I went up into the mountains this past weekend with a box of the Skeeter Daddle Blues, hoping to do a book reading and maybe sell a few copies. Ever since my old outlets for book sales dried up, I’ve been headscratching how to market these babies, get them out of my basement and into the hands of folks hungry for great literature. Tyee Store closed up and so did the Copy This Mail That office supply store that sold the first book Skeeter Daddle Diaries so well I ordered a second printing. The South End String Band CD’s sold like hotcakes too at those places, but when they closed shop, the only show in town was the Snow Goose Bookstore. And now they’ve shuttered their doors too. We probably sold two to three thousand CD’s before that. I sold maybe 1000 books. Not bad for a backwash.

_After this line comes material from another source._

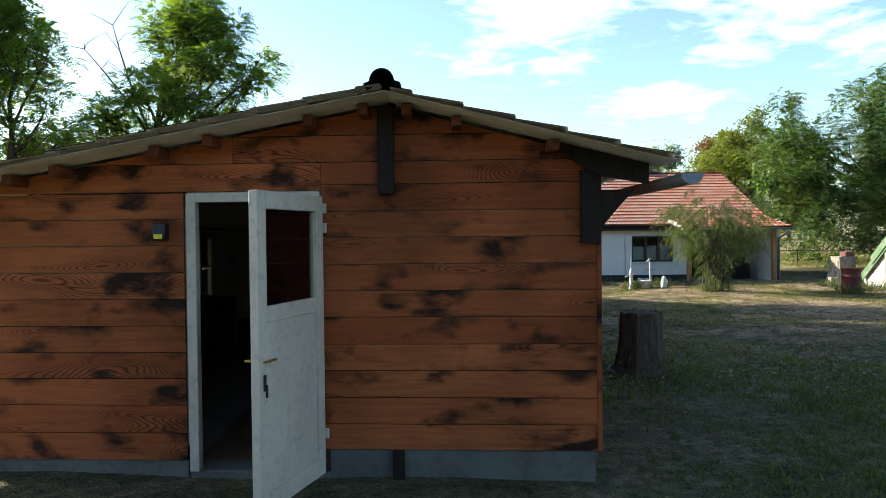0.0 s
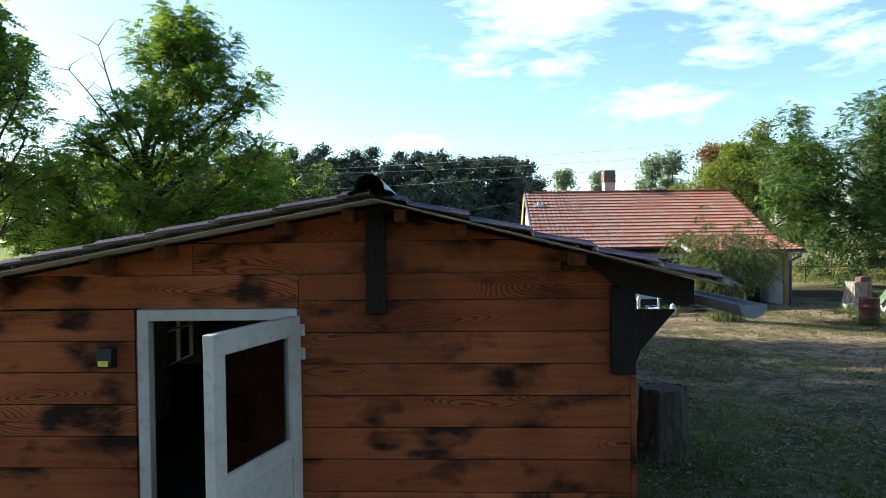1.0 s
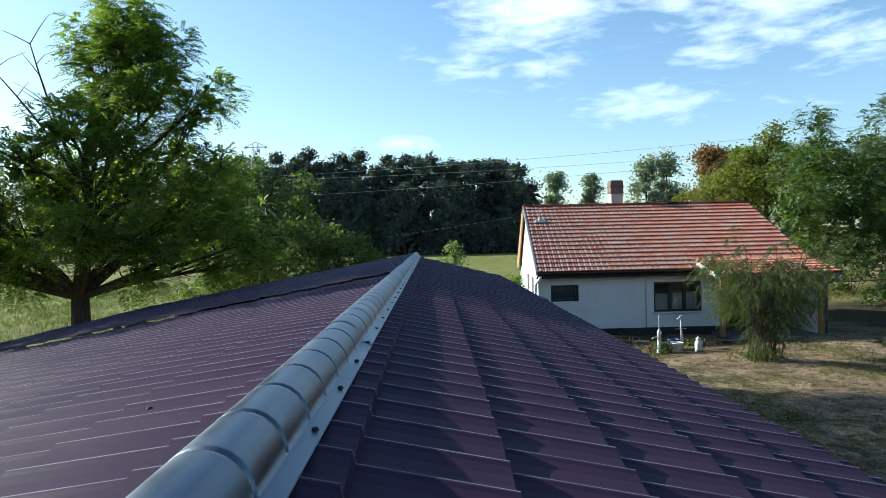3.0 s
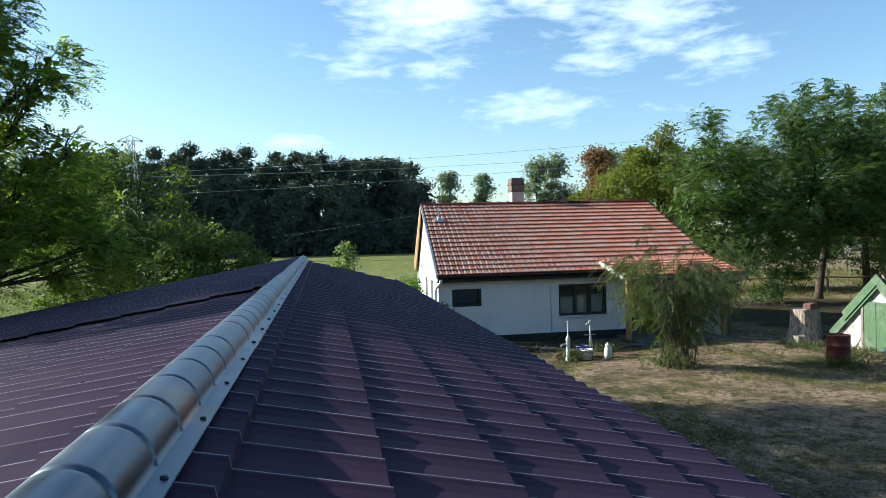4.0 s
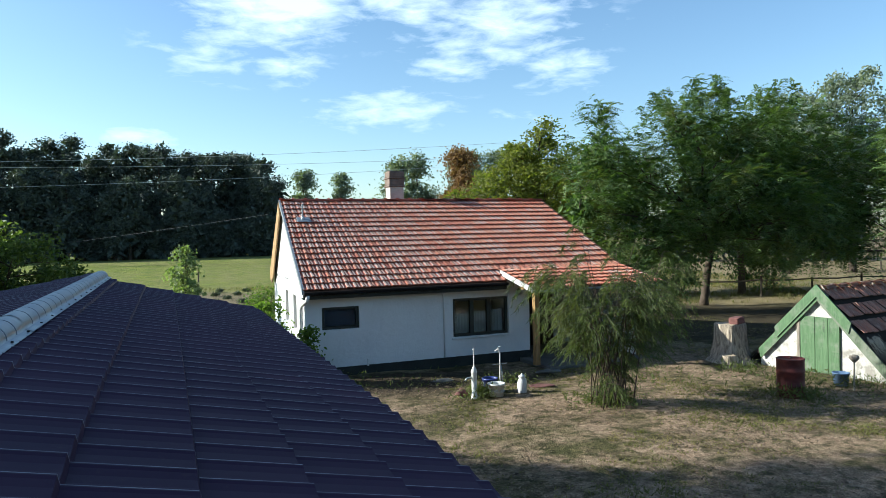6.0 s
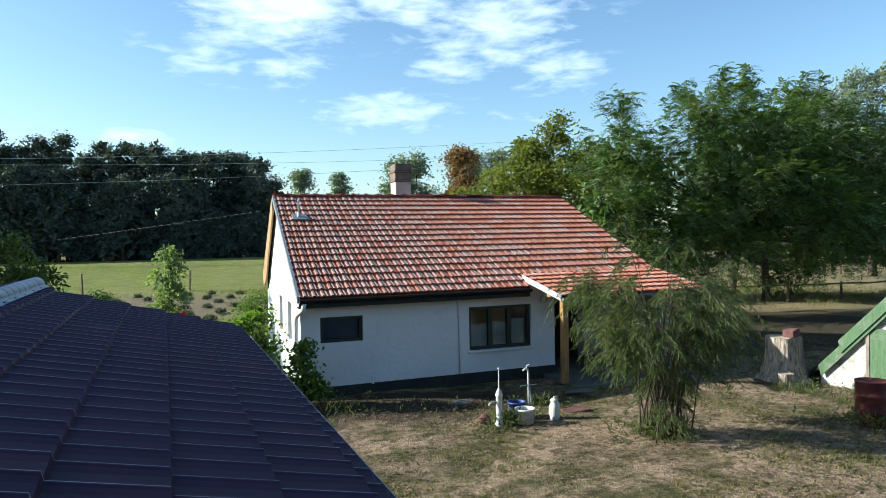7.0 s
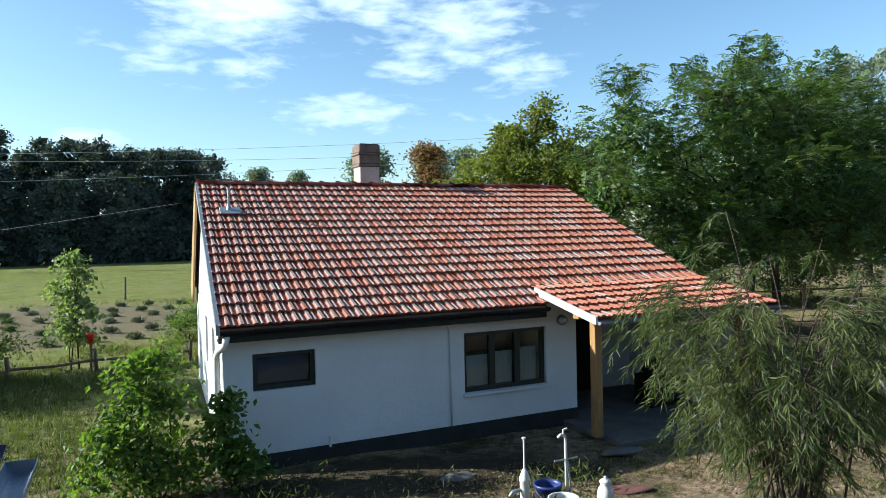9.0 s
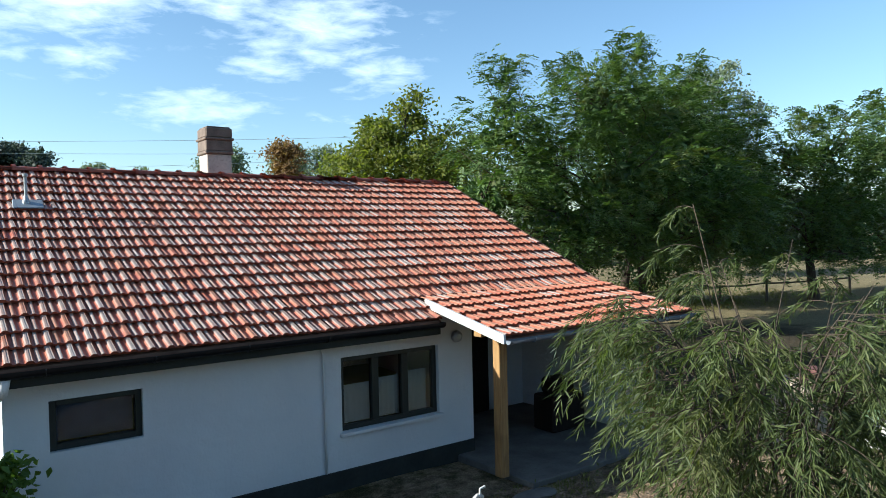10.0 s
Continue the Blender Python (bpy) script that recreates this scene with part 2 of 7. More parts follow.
def ground_cover():
    """Sand and thin dry grass in the yard; greener meadow where it opens out."""
    k = Mat("dry_grass_ground", 0.95, 0.0, 0.1)
    broad, mid, small = k.noise(0.16, 4, 0.6), k.noise(0.9, 6, 0.68), k.noise(9.0, 6, 0.72)
    grass = k.mix(k.ramp(small, (0.32, 0.0), (0.66, 1.0)), (0.036, 0.036, 0.016), (0.165, 0.142, 0.064))
    dirt = k.mix(k.ramp(small, (0.32, 0.0), (0.66, 1.0)), (0.18, 0.116, 0.074), (0.50, 0.365, 0.25))
    yard = k.mix(k.ramp(k.mix(0.6, broad, mid), (0.42, 0.0), (0.53, 0.95)), grass, dirt)
    humus = k.ramp(k.noise(0.55, 6, 0.62), (0.53, 0.0), (0.66, 0.7))
    yard = k.mix(humus, yard, k.mix(small, (0.028, 0.021, 0.014), (0.105, 0.078, 0.050)))
    green = k.mix(k.ramp(k.noise(0.7, 6, 0.7), (0.36, 0.0), (0.66, 1.0)), k.mix(small, (0.070, 0.100, 0.020), (0.165, 0.205, 0.046)), k.mix(small, (0.135, 0.160, 0.022), (0.300, 0.320, 0.064)))
    straw = k.mix(small, (0.178, 0.163, 0.067), (0.311, 0.274, 0.126))
    field = k.mix(k.ramp(k.mix(0.5, k.noise(0.035, 4, 0.6), mid), (0.45, 0.0), (0.60, 0.85)), green, straw)
    tufts = k.ramp(k.noise(3.4, 5, 0.7), (0.50, 0.0), (0.62, 0.85))
    yard = k.mix(tufts, yard, k.mix(small, (0.024, 0.026, 0.011), (0.092, 0.090, 0.036)))
    xyz = k.n.new("ShaderNodeSeparateXYZ")
    k.l.new(k.vec, xyz.inputs[0])
    far = k.n.new("ShaderNodeMath")
    far.operation = "MULTIPLY_ADD"
    far.inputs[1].default_value, far.inputs[2].default_value = 0.06, -1.56
    k.l.new(xyz.outputs[1], far.inputs[0])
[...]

This past year I haven’t sold more than ten books and the band is giving CD’s away at concerts for ‘the price we finally figured they were worth’. For free. One concert alone we handed out 150 CD’s.

A high tech, fast charging friend convinced me to try Amazon. Against my better judgement I signed on, figuring I’d be sending them a box of hot sellers they could pass out faster than candy on Halloween. But no, they wanted me to send one book at a time, priority mail, to their warehouse in Maryland or someplace far far away. I spent about $5 per book for mailing envelope and postage, losing a couple of bucks on each one. This went on for a couple of months, never enough sales apparently, to justify shipping them a full box. I might have continued this brilliant sales strategy right into bankruptcy but one day I noticed Amazon, love these guyz, had used copies of the Skeeter Diaries listed at 1.99 plus shipping. This was great. Me competing against me and the only winner was Amazon. It took me awhile to get out of this crummy cycle, the company not really responsive to any inquiries. In fact, they had no way to make inquiries.

I finally just kept sending them messages on the sales requests that the book was Out of Print. Which, finally, it was. Sadly, I buy my own book back from them occasionally just to have a few copies around. Cheaper than reprints by far. Bookstores competing against Bezos, like I mentioned at the last Snow Goose reading before they closed shop, are like Godzilla vs Bambi, it won’t be long before they’re toejam. Now I see where they’d like to be my printer too, print on demand. Probably ship them to me, then have me ship them back each sale. Lose even more money on every point of sale.

So I wish I had a tried and true strategy for you prospective artists out there looking for ways to sell your wares, I really do. It was always dog eat dog, but now we got Godzilla too. My only advice is to be like the little furry creatures during the Dinosaur Era, stay low, keep a close eye out, maybe move at night. I know, not much help, but the trick is to survive.